If I wanted to tick boxes when it comes to audits, TBH I would migrate from Ansible to something else where changes get pushed to source control first (before push) and nobody has root access during normal operations. I’m using Ansible specifically because I can push directly from my personal machine.
I strongly prefer NOT to have passwordless sudo. Disabling root login and then enabling passwordless sudo seems like a pointless exercise in ticking the boxes—any benefit from disabling root login is undone by enabling passwordless sudo.
Regarding your idea of short lived root SSH certificates. Netflix BLESS[1] is an implementation of this, but it relies on AWS Lambda. Thers's also an open source re-implementation without this dependency, called CURSE[2].
I've.. gone a little crazy with it. I have my own Ansible Collection consisting of a common role, a Certificate Authority role, and a pair of SSH Host/Client roles, which together provision and lockdown the CA server, configure the users, principles, and certificates on my machines, and setup a system for future (renewed or revoked) certificate propagation. It was one of my first major ansible projects, and I learned a heck of a lot about best-practice putting it all together.
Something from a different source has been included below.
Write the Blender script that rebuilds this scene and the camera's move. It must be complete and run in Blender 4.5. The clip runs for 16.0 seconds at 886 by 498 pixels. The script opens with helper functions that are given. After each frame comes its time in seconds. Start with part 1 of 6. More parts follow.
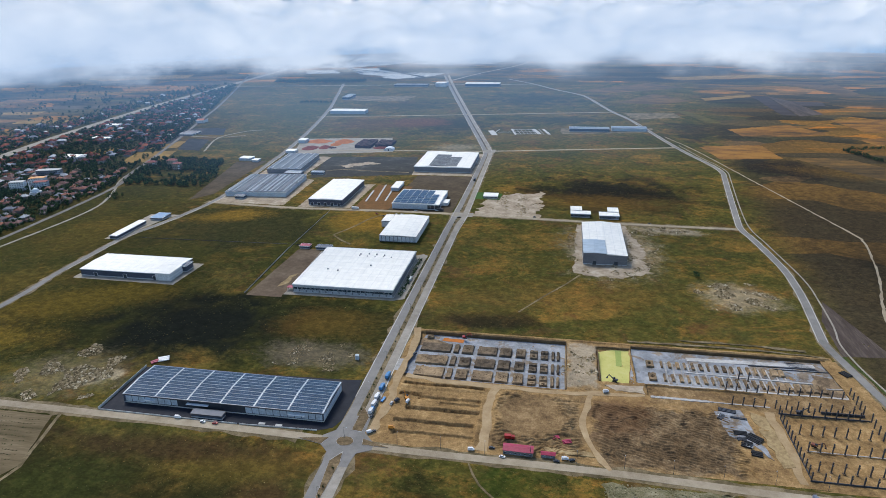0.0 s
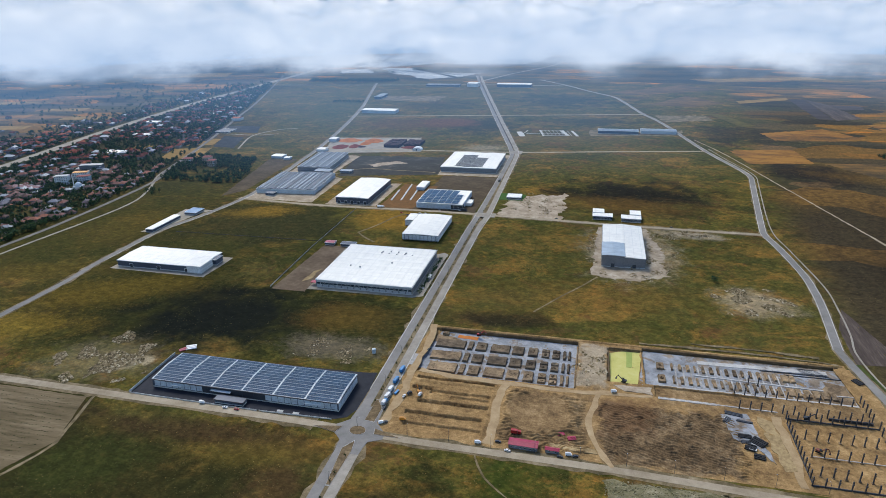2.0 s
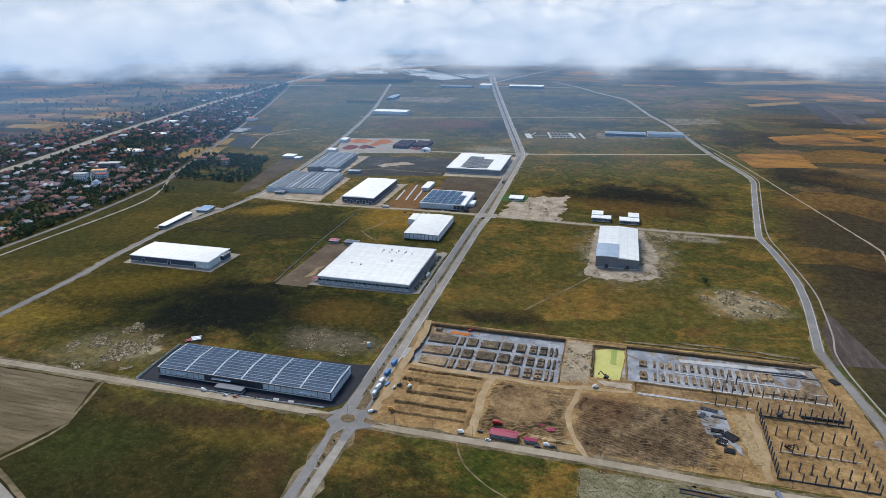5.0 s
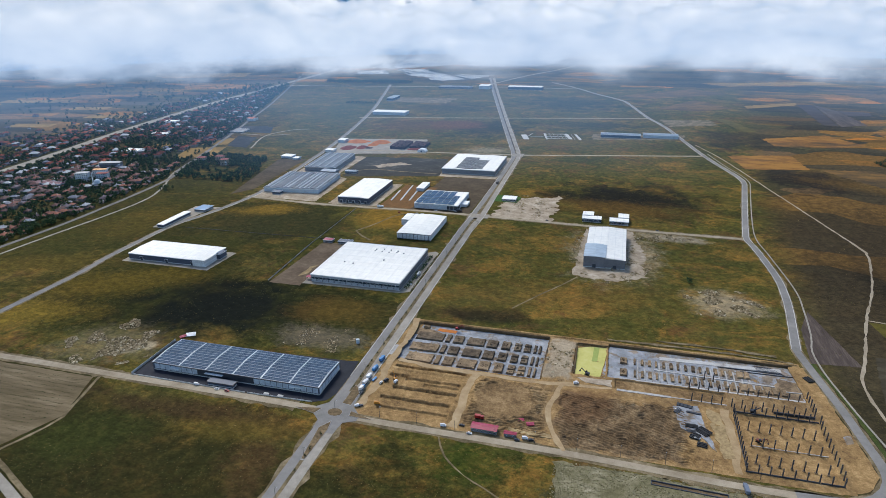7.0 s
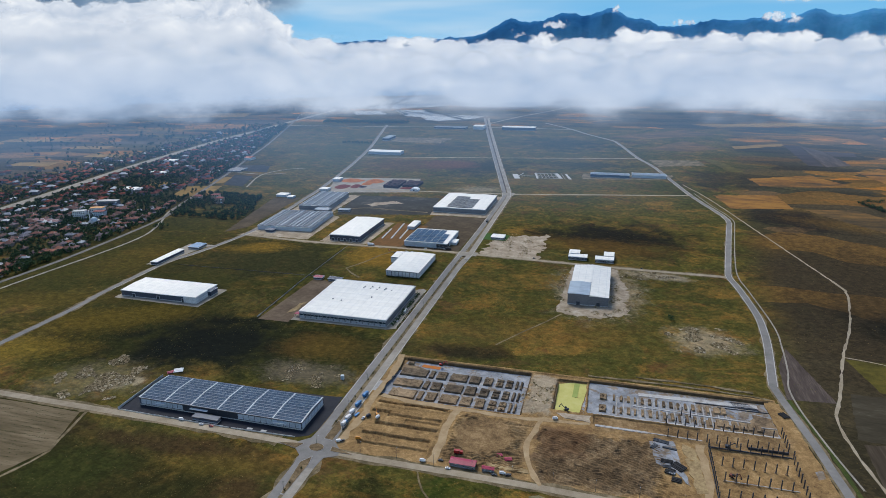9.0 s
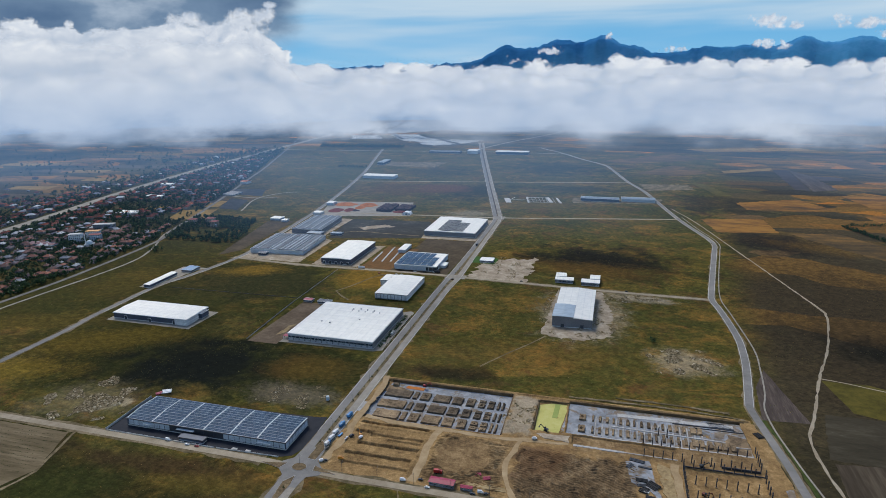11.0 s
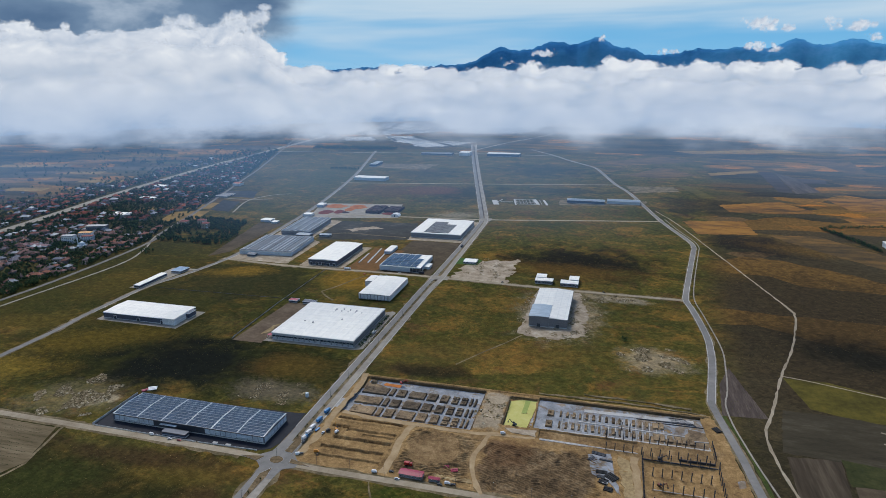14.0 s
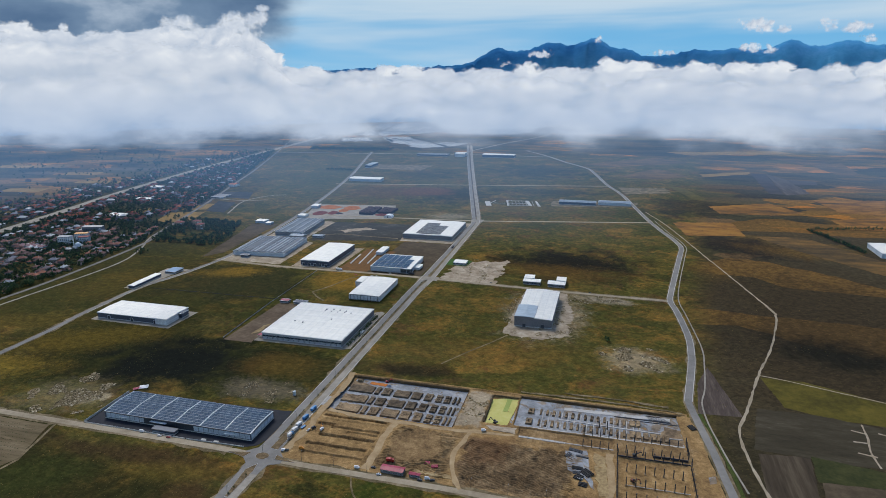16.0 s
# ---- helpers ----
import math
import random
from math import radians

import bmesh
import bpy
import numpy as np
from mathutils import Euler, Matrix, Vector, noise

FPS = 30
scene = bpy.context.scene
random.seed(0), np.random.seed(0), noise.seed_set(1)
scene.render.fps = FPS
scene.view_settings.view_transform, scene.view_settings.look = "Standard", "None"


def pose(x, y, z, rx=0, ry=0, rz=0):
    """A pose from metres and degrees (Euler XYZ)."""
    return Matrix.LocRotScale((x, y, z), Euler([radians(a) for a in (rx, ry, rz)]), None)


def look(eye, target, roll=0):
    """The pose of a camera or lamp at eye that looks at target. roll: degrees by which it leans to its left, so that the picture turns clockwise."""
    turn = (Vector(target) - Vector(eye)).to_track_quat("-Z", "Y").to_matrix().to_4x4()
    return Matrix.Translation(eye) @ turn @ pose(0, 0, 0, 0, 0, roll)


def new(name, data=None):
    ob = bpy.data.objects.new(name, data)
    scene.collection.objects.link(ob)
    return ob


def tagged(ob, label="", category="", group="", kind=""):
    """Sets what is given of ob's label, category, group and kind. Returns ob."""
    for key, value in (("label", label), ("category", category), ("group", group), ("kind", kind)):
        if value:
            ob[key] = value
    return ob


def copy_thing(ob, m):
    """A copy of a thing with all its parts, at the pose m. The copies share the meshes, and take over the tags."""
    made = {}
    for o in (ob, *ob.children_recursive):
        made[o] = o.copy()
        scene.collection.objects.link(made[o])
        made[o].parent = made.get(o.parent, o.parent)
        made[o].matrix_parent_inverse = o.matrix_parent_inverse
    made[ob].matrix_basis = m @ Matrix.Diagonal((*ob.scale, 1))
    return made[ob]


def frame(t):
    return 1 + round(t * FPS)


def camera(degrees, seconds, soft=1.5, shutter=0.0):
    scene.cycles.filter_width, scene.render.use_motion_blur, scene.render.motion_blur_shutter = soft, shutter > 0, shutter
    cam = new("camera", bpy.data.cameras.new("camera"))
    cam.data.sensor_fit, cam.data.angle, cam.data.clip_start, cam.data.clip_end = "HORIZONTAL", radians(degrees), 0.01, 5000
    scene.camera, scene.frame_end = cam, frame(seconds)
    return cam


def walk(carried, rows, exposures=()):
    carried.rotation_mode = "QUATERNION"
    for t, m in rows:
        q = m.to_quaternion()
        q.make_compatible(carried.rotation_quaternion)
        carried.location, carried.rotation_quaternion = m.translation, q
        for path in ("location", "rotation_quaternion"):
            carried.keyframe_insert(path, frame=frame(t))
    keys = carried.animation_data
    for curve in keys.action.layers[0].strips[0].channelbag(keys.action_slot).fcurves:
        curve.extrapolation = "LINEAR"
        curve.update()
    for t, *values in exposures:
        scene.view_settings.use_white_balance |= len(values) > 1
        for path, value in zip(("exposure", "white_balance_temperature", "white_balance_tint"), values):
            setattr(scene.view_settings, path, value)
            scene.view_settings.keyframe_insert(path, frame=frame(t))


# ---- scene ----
cam = camera(70.31, 16.0, soft=0.58)
# seconds, eye, and turn about x, y, z
PATH = [
    (0, 138.47, -826.91, 281.13, 68.482, 1.014, 10.333),
    (0.5, 142.45, -830.17, 282.55, 68.488, 1.013, 10.821),
    (1, 146.58, -833.20, 283.99, 68.472, 0.974, 11.806),
    (1.5, 150.67, -835.90, 285.36, 68.463, 0.963, 12.689),
    (2, 155.02, -838.50, 286.84, 68.451, 0.967, 13.489),
    (2.5, 159.33, -841.29, 288.30, 68.447, 0.984, 14.145),
    (3, 163.73, -844.18, 289.52, 68.455, 0.979, 14.628),
    (3.5, 168.27, -846.63, 290.65, 68.459, 0.955, 14.892),
    (4, 172.63, -849.22, 291.75, 68.465, 0.939, 14.995),
    (6.5, 194.76, -862.23, 298.46, 68.447, 0.757, 15.435),
    (7, 199.42, -864.72, 300.00, 68.425, 0.762, 15.505),
    (7.5, 204.02, -867.18, 301.50, 68.408, 0.761, 15.506),
    (8, 208.67, -869.85, 302.73, 68.423, 0.750, 15.483),
    (8.1, 209.60, -870.30, 303.05, 68.500, 0.745, 15.482),
    (8.2, 210.50, -870.80, 303.36, 68.880, 0.735, 15.478),
    (8.5, 213.21, -872.32, 304.31, 70.003, 0.683, 15.464),
    (9, 217.65, -874.92, 305.57, 71.825, 0.641, 15.440),
    (9.5, 222.15, -877.71, 306.87, 73.664, 0.630, 15.394),
    (9.6, 223.10, -878.20, 307.10, 73.850, 0.628, 15.389),
    (9.8, 224.90, -879.20, 307.60, 73.870, 0.625, 15.380),
    (12, 245.37, -891.10, 313.74, 73.906, 0.533, 15.256),
    (12.5, 250.22, -893.75, 315.06, 73.909, 0.528, 15.227),
    (13, 254.98, -896.46, 316.53, 73.917, 0.541, 15.195),
    (13.5, 259.88, -899.26, 318.03, 73.920, 0.531, 15.180),
    (14, 264.57, -901.68, 319.46, 73.920, 0.496, 15.174),
    (14.5, 269.26, -904.15, 320.96, 73.924, 0.487, 15.149),
    (15, 274.12, -906.64, 322.64, 73.916, 0.465, 15.156),
    (15.5, 279.07, -908.99, 324.37, 73.892, 0.474, 15.148),
    (16, 283.87, -911.41, 325.96, 73.895, 0.443, 15.157),
]
walk(cam, [(t, pose(x, y, z, rx, ry, rz)) for t, x, y, z, rx, ry, rz in PATH], [(0.0, 0.35), (8.0, 0.35), (9.0, 0.12), (9.7, 0.0), (16.0, 0.0)])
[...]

The CA server will renew keys automatically, but can only be accessed with a dedicated key that's left in the playbook directory.
I have a separate playbook called 'provision' that, among other things, creates an unprivileged user, gives it sudo permissions, disables root login and password authentication in sshd_config and then restarts ssh. It's the only playbook that uses root. All subsequent connections are made using the unprivileged user and the become directive for privilege escalation. It's a bit awkward, because the playbook can only be run once, but it works in practice.
SSH with public/private key pair or certificate authentication and sudo (optionally with pam_ssh_agent_auth[0]). This of course means you have to have access to the node first before you can do anything with SSH. Which most often is the case if you roll your own base images in cloud environments or use something like cloud-init.
Just curious, what was your rationale for using pam ssh agent auth over nopasswd? It definitely looks more secure as it’d prevent our sudoers from sudoing into our ansible account but that’s about it. We have local console access disabled for the ansible account.
The SSH key you use for sudo can be different than the one you use for accessing the machine, though I never used it that way.
When I first used this setup I tried to build a server configuration that itself was completely open source[0]. So there was no way to bring secrets (like a root or sudo password) to the machine as everything had to come from the source repository so I had to rely on asymmetric authentication.
My managed hosts get a special "for Ansible use only" user account (which has "sudo" privileges) created at installation time.
That user is only allowed to log in to those hosts a) with a couple of private keys (i.e., no password authentication allowed) and b) from a few specific (bastion) hosts (controlled via firewall and "Match" rules).
A dedicated private CA and short-lived certificates would be "better" but I haven't yet bothered.
If you use `become`, you can use an otherwise non-privileged account with sudo rights. When executed with the --ask-become-pass, ansible will interactively prompt you for your sudo password before commencing.
If you feel manually filling in the sudo password every time is cumbersome, you could also integrate it with a yubikey or make it fetch your sudo password automatically via e.g. GNU pass.
The standard practice is for ops/developers to SSH to servers as themselves. They get sudo privileges on the machines that they should be able to manage.
Usually this is exclusively using SSH keys, password authentication is blocked. root login is blocked too, you can only login as a normal user and sudo.
It's quite easy to manage with ansible itself. Make a configuration file to store public keys and username and that's about it. That will work pretty well until the company has 500 employees and wants to invest into a SSO solution to manage authentication company wide (AD/kerberos/pam).
For radius do you have a secondary/alternative method of getting into the system in case radius is down? Or is radius a core service for your environment and a P1 issue if it’s ever down?
How are people properly hardening this account? I would love to hear how others are doing this because every time I think about our implementation, it just feels wrong.